How our social security system is financed is a matter that will have to be looked at very critically. How we spend the money that is now available to us also has to be looked at very critically because when you have the problems that we have and the limited resources that we have we must ensure that those resources are used to relieve the people who are in real need. I was encouraged by the debate, particularly by the contribution of Deputy Faulkner, but I do not think the discussion in this area will end here tonight. Quite a considerable number of people, not Members of this House but people who have shown over the last number of years that they are vitally concerned about some of the social injustices in our society, people who have devoted a considerable amount of their time and undoubted talents with no compensation in a monetary way, will examine certain specific aspects of this whole area of social welfare and social security.

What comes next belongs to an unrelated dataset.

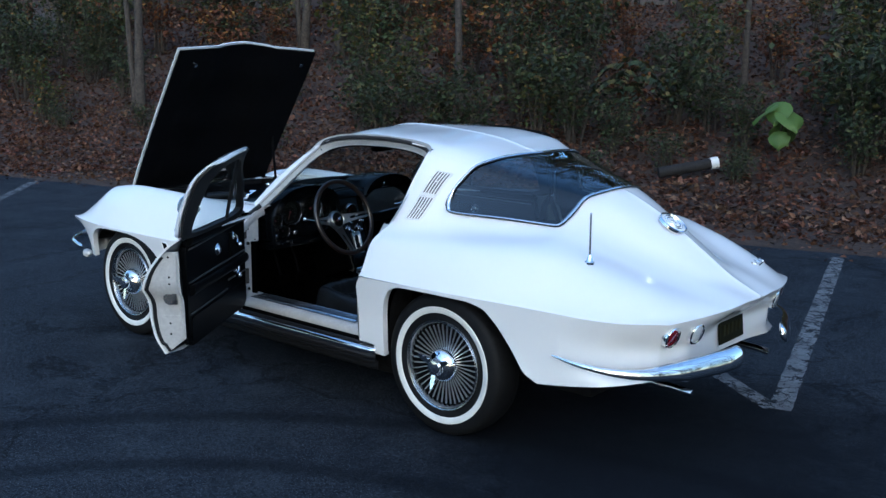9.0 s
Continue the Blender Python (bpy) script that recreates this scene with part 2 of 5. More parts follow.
XR = [-1.13, -1.0, -0.85, -0.615, -0.36, -0.10, 0.13, 0.30, 0.60, 0.90, 1.10]
REAR_Y = [
    [0.0] * 11,
    [0.05, 0.07, 0.10, 0.15, 0.22, 0.31, 0.38, 0.45, 0.475, 0.47, 0.445],
    [0.14, 0.17, 0.20, 0.26, 0.33, 0.42, 0.50, 0.575, 0.58, 0.57, 0.55],
    [0.26, 0.30, 0.34, 0.40, 0.47, 0.56, 0.63, 0.685, 0.70, 0.69, 0.68],
    [0.43, 0.52, 0.57, 0.62, 0.70, 0.76, 0.785, 0.80, 0.80, 0.79, 0.79],
    [0.60, 0.73, 0.79, 0.835, 0.865, 0.882, 0.886, 0.886, 0.88, 0.88, 0.876],
]
REAR_Z = [
    [0.69, 0.752, 0.852, 1.005, 1.12, 1.198, 1.249, 1.291, 1.324, 1.338, 1.309],
    [0.69, 0.74, 0.825, 0.965, 1.085, 1.158, 1.224, 1.273, 1.303, 1.299, 1.262],
    [0.69, 0.735, 0.79, 0.89, 1.01, 1.085, 1.135, 1.170, 1.19, 1.18, 1.15],
    [0.680, 0.724, 0.772, 0.86, 0.935, 0.935, 0.93, 0.925, 0.92, 0.92, 0.92],
    [0.670, 0.722, 0.775, 0.840, 0.872, 0.864, 0.848, 0.835, 0.825, 0.82, 0.82],
    [0.662, 0.666, 0.673, 0.684, 0.69, 0.69, 0.686, 0.682, 0.675, 0.67, 0.668],
]
XF = [1.40, 1.75, 2.1, 2.5, 2.85, 3.1, 3.32]
FRONT_Y = [
    [0.0] * 7,
    [0.47, 0.540, 0.545, 0.545, 0.54, 0.50, 0.46],
    [0.56, 0.615, 0.615, 0.615, 0.605, 0.555, 0.525],
    [0.67, 0.685, 0.69, 0.69, 0.675, 0.625, 0.60],
    [0.79, 0.79, 0.80, 0.80, 0.775, 0.73, 0.68],
    [0.876, 0.88, 0.886, 0.886, 0.865, 0.83, 0.78],
]
FRONT_Z = [
    [0.94, 0.92, 0.90, 0.88, 0.85, 0.79, 0.665],
    [0.91, 0.875, 0.86, 0.845, 0.825, 0.775, 0.665],
    [0.892, 0.876, 0.876, 0.876, 0.850, 0.782, 0.665],
    [0.878, 0.882, 0.896, 0.904, 0.872, 0.782, 0.662],
    [0.80, 0.805, 0.818, 0.822, 0.798, 0.738, 0.658],
    [0.667, 0.665, 0.665, 0.665, 0.665, 0.665, 0.665],
]


def loft(xs, ys, zs):
    cy, cz = [curve(xs, row) for row in ys], [curve(xs, row) for row in zs]

    def at(x, u):
        """The place at station x; u runs from 0 on the centre line to 5 on the crease."""
        knots = np.array([(float(a(x)), float(b(x))) for a, b in zip(cy, cz)])
        k = min(int(u), 4)
        t = u - k
        crisp = 0.0 if x > 1.3 else 0.85 * max(0.0, min(1.0, max((-0.41 - x) / 0.12, (x - 0.05) / 0.2)))
        round_over, ridge = np.array((-knots[1][0], knots[1][1])), np.array((-knots[1][0], 2 * knots[0][1] - knots[1][1]))
        get = lambda i: knots[i] if 0 <= i <= 5 else (round_over + (ridge - round_over) * crisp if i < 0 else 2 * knots[5] - knots[4])
        a, b, c, d = get(k - 1), get(k), get(k + 1), get(k + 2)
        y, z = 0.5 * (2 * b + (c - a) * t + (2 * a - 5 * b + 4 * c - d) * t**2 + (3 * b - a - 3 * c + d) * t**3)
        bend = 0.0
        if x < -0.4:
            bend = 0.34 * y * y * ((-0.4 - x) / 0.73) ** 1.5
        if x > 2.5:
            bend = -0.28 * y * y * ((x - 2.5) / 0.82) ** 1.5
        return np.array((x + bend, y, z))

    return at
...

In my view these people have made a very considerable contribution towards whatever progress we have made up to now. I believe that the extent of their contribution has been no way exhausted or realised and that they will continue to contribute to the evolution of our social welfare system. In my view it is necessary not only that we debate these questions in the House but, as elected representatives, that we  stimulate discussion outside the House and create an awareness among all our people that this is our concern, our concern as a society, and that it will require our combined efforts to overcome some of the many social injustices which are present in our society. If they are ignored or are not properly tackled, they can do tremendous harm to our society as a whole. That type of discussion has started and it will continue. In my view it will make a very real contribution towards the eventual establishment of a truly comprehensive social security system that will cater for the needs of our people.
Mr. Faulkner: I hope the Parliamentary Secretary will keep in mind what I had to say particularly in regard to the very serious effect rampant inflation is having on the living standards of people dependent on social welfare.